F1’s most experienced and successful drivers know this scenario all too well. In 2007, when Lewis Hamilton narrowly missed winning the championship in the final race at Brazil in his debut season, it taught him the unique challenge of a title tilt.
“I remember the buildup to those races at the end and the pressure was there,” he said. “That was not needed. If I knew then what I know now, I would have easily won that championship, I think. I have learned not to add pressure that’s unnecessary.”
Welcome then, Norris and Piastri, to the cauldron. The advantage thus far has swung between them. Norris has five wins to Piastri’s seven and the pair have barely been off the podium in a McLaren that has been the class of the field. Piastri has been more consistent, with his British rival struggling to adapt to a lack of feel for grip from the front axle. Nonetheless, they have dominated, the difference between them often only which could deliver flawlessly, across qualifying and the race.
In this regard Norris has been found wanting, small errors were costly in China, more so after a poor qualifying in Bahrain and worse still when losing the championship lead after crashing out in qualifying in Saudi Arabia. Then, worst of all, over-eager in Canada he hit his teammate and went out, an enormous blow.
Piastri, in only his third season in F1, has been more comfortable. For some time sliding off at the season opener in the wet in Melbourne was his only fault and one which was forgivable in the sudden rain. Later, the Australian was also caught out and passed by an opportunistic Verstappen at Imola, while his misjudgment and penalty for “erratic braking” under the safety car at Silverstone cost him a likely win.
However, these were minor hiccups against something of a debacle at the last round in Baku. In Azerbaijan, Piastri crashed out in qualifying leaving him ninth on the grid, only to follow it with a false start, the car entering anti-stall and dropping him to the back of the field.
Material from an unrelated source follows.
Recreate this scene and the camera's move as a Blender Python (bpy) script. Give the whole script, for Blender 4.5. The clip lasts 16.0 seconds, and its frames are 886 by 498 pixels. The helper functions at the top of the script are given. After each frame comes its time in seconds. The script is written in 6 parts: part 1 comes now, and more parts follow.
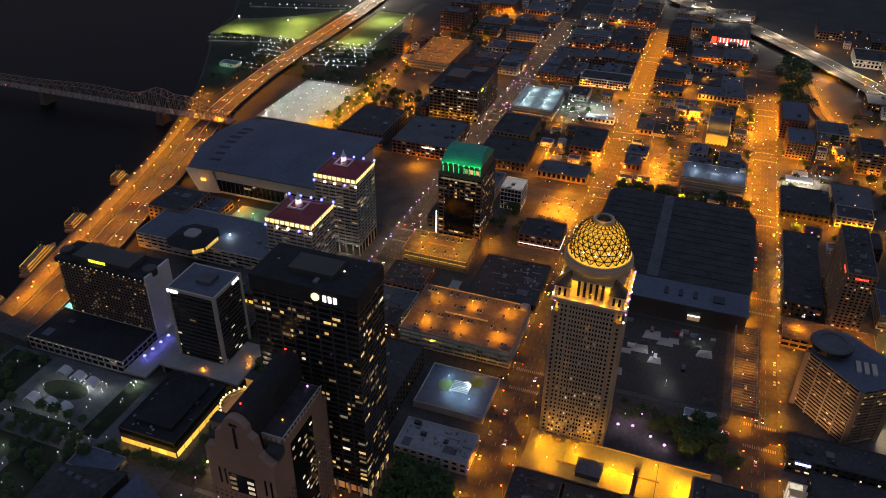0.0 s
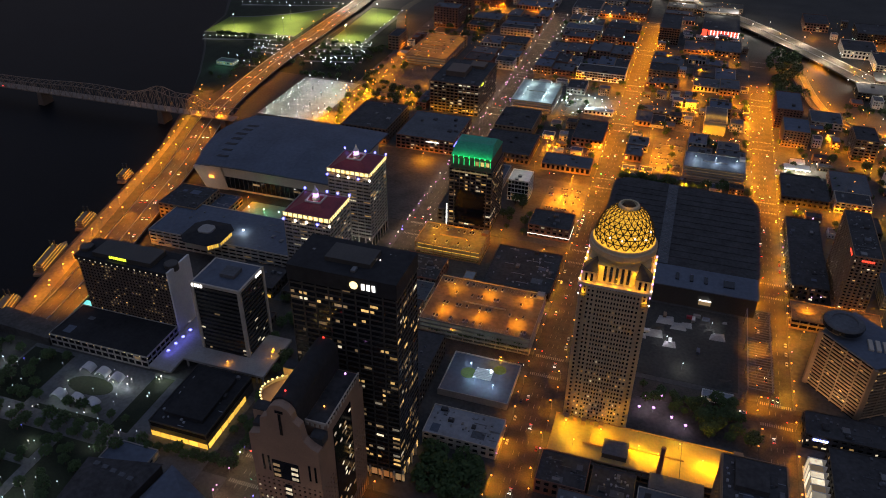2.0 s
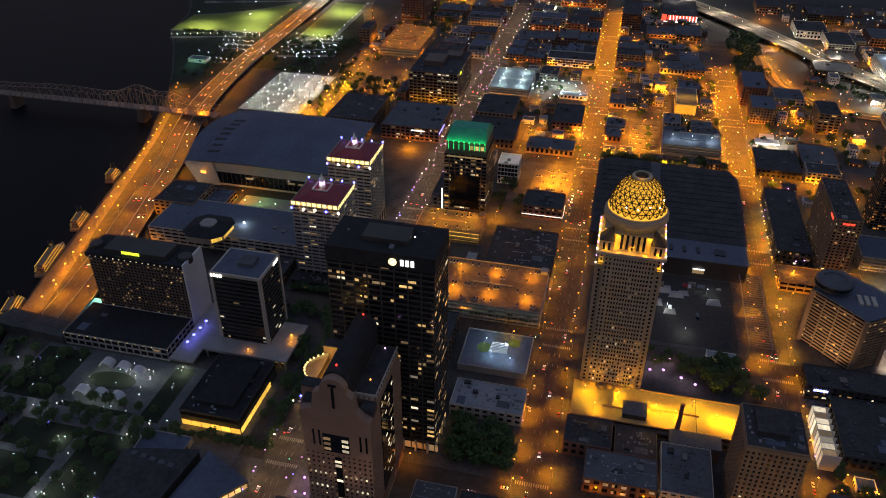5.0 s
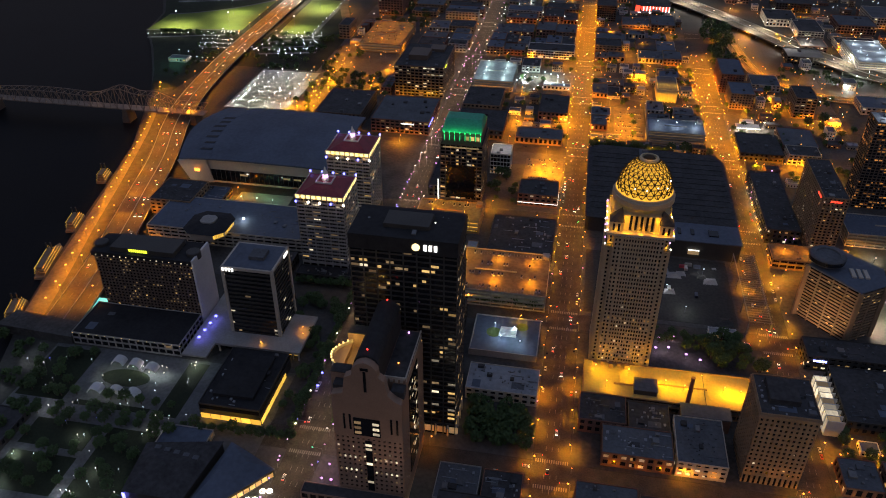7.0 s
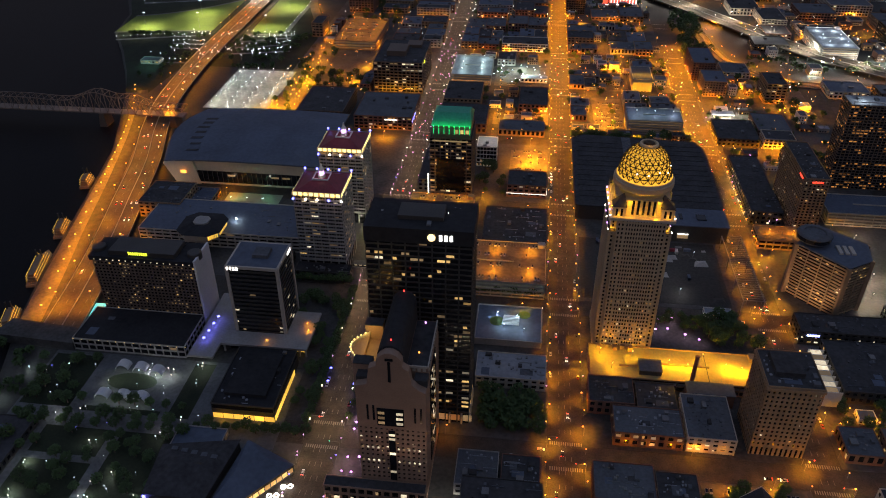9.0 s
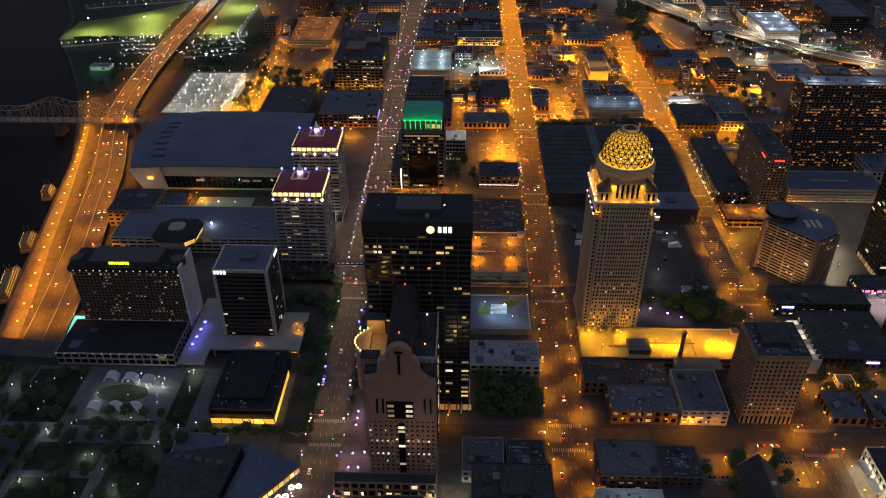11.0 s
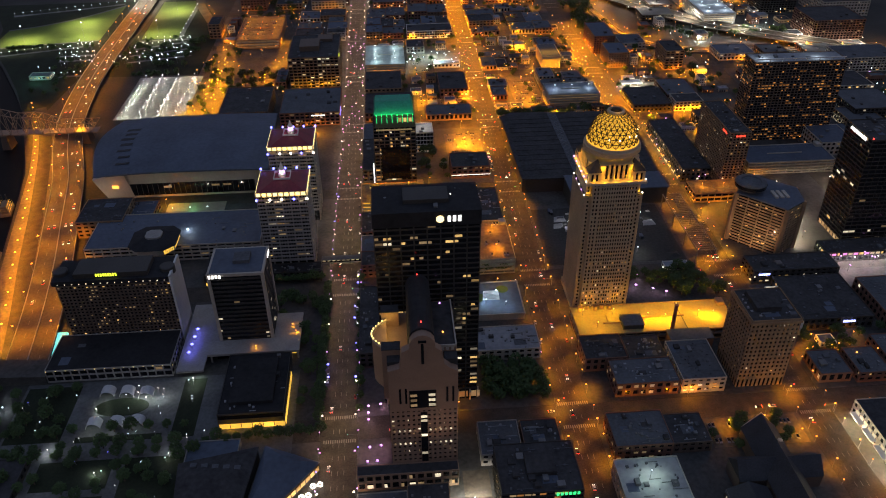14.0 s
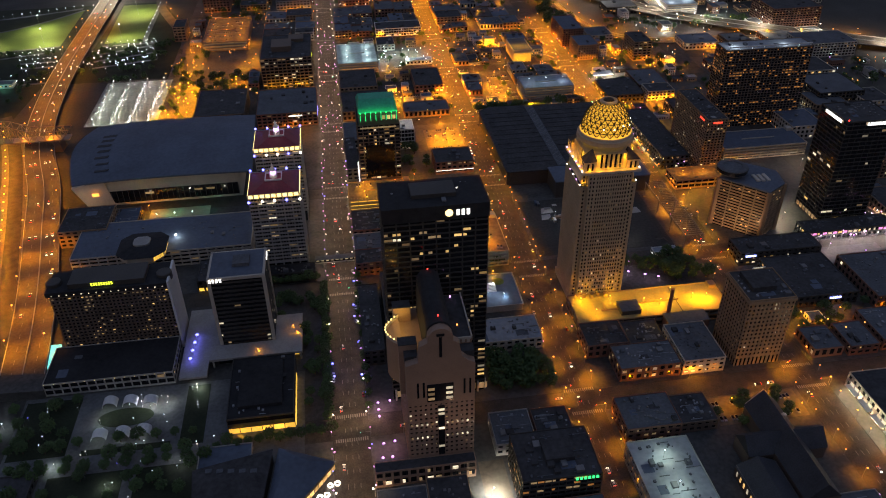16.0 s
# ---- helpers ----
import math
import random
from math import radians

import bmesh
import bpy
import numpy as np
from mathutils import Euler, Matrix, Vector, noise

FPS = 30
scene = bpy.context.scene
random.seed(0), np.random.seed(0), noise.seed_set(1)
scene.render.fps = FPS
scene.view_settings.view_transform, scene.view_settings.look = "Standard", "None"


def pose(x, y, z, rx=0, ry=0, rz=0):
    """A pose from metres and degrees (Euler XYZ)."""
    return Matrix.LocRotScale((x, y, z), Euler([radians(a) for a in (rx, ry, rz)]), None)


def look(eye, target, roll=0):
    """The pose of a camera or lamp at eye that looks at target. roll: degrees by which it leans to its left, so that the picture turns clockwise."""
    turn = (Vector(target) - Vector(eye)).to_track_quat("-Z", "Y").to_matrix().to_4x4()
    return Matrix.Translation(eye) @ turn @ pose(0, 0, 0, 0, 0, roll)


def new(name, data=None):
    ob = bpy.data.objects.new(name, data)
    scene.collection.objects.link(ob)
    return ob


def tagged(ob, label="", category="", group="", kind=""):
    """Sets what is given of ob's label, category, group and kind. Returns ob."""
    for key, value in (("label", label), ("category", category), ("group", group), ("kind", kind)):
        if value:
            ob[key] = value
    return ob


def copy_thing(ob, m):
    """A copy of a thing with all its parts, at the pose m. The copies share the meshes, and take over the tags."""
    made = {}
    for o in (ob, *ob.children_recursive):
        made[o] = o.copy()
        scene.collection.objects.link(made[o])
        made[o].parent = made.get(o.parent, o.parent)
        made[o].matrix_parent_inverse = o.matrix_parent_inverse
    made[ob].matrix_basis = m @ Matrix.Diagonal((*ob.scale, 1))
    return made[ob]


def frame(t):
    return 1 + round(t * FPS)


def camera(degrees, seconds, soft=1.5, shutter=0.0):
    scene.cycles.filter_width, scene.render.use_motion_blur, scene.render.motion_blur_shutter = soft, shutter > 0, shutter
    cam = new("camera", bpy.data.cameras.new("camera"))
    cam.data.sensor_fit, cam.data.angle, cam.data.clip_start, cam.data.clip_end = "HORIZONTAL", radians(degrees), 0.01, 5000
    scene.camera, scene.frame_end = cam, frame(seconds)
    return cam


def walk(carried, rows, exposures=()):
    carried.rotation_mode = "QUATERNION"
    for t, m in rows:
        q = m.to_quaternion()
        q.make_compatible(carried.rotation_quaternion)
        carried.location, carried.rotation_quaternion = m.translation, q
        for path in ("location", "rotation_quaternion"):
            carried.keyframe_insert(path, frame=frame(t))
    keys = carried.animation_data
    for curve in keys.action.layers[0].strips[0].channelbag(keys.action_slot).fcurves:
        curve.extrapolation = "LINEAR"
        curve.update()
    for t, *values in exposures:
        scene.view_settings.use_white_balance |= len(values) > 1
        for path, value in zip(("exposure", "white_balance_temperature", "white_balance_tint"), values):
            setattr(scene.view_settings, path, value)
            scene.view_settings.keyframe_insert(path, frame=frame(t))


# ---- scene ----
cam = camera(59.6, 16.0, soft=1.0)
METRES, EYE, TILT, LEAN, TURN = 268.0, 402.0, 0.0, 0.0, 19.4
ROWS = [
    (0.0, 0.0, 0.0, 0.0, 0.37, -32.6, -0.59),
    (0.5, -0.0273, -0.0088, -0.0001, 0.18, -32.63, -0.58),
    (1.0, -0.0552, -0.0188, 0.0007, -0.22, -32.66, -0.56),
    (1.5, -0.084, -0.0297, 0.0009, -0.75, -32.69, -0.55),
    (2.0, -0.1133, -0.0412, 0.0005, -1.42, -32.75, -0.5),
    (2.5, -0.1437, -0.0534, 0.0002, -2.2, -32.79, -0.47),
    (3.0, -0.1742, -0.0658, 0.0004, -2.98, -32.83, -0.43),
    (3.5, -0.2053, -0.0783, 0.0005, -3.78, -32.9, -0.39),
    (4.0, -0.2363, -0.0908, 0.0002, -4.5, -32.95, -0.37),
    (4.5, -0.2671, -0.1022, 0.0002, -5.23, -32.99, -0.34),
    (5.0, -0.2981, -0.1131, -0.0005, -5.97, -33.03, -0.31),
    (7.5, -0.4559, -0.1482, -0.005, -9.81, -33.23, -0.14),
    (8.0, -0.4866, -0.1505, -0.0052, -10.61, -33.28, -0.1),
    (8.5, -0.5171, -0.1517, -0.0057, -11.55, -33.33, -0.06),
    (9.0, -0.5484, -0.1516, -0.0053, -12.58, -33.37, -0.02),
    (11.5, -0.7011, -0.1378, -0.0056, -18.75, -33.65, 0.25),
    (12.0, -0.73, -0.1326, -0.0058, -19.78, -33.71, 0.29),
    (12.5, -0.7592, -0.1262, -0.0065, -20.8, -33.77, 0.33),
    (13.0, -0.7885, -0.1189, -0.0077, -21.83, -33.83, 0.36),
    (13.5, -0.8176, -0.1112, -0.0092, -22.81, -33.88, 0.4),
    (14.0, -0.8473, -0.102, -0.0082, -23.81, -33.93, 0.44),
    (14.5, -0.8764, -0.0928, -0.0077, -24.81, -33.97, 0.47),
    (15.0, -0.9054, -0.0831, -0.0077, -25.8, -34.03, 0.51),
    (15.5, -0.9342, -0.0727, -0.0081, -26.77, -34.09, 0.55),
    (16.0, -0.963, -0.0621, -0.0089, -27.77, -34.12, 0.59),
]
walk(cam, [(t, pose(0, 0, EYE, TILT, LEAN, TURN) @ pose(METRES * x, METRES * y, METRES * z, 90 + pitch, roll, yaw)) for t, x, y, z, yaw, pitch, roll in ROWS])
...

Chasing places on the opening lap, he misjudged the grip and ended in the barriers, an uncharacteristic sequence of errors that he acknowledged he could ill afford in Singapore this week.
“Baku was quite a good reminder of how quickly everything can change,” he said. “There’s some lessons about how I can deal with that better and lessons on risk I guess is the best way to put it. There’s nothing revolutionary that needs to change or that I am going to change.”
Both drivers are, for all their ability, still honing their skills in F1, a path well trodden by some of their peers on the grid. The opening years of Hamilton’s career were exceptional, but he also made his fair share of errors. Piastri could take note of Bahrain in 2008, the year the seven-time champion took his first title but which was marked by other mistakes as he found himself in an intense fight with Felipe Massa.
On the grid in Manama he had failed to correctly set the launch control on his McLaren and it went into anti-stall, dropping him down the grid. Shortly afterwards, chasing places, he clipped the back of Fernando Alonso’s Renault and had to pit with a damaged front wing. He finished 13th after a race he described as “a disaster”.
Similarly Verstappen’s early career was marked by misjudgments as he learned his craft. After one costly crash in Monaco in 2018 then team principal Christian Horner publicly demanded his driver demonstrate more discipline.
Verstappen, too, took it on board, the waywardness all but gone when he began winning titles. “This has just been character-building,” he said at the time. “Throughout my life there have been periods of character-building and this was another step. Sometimes, it is not enjoyable but sometimes you need it.”
Norris and Piastri are not up with Hamilton and Verstappen yet but they are under the same pressure and learning the same lessons. As Niki Lauda noted, the first title is always the hardest. Closing this one out is the biggest challenge of their careers and will probably fall to the one who can best handle the heat.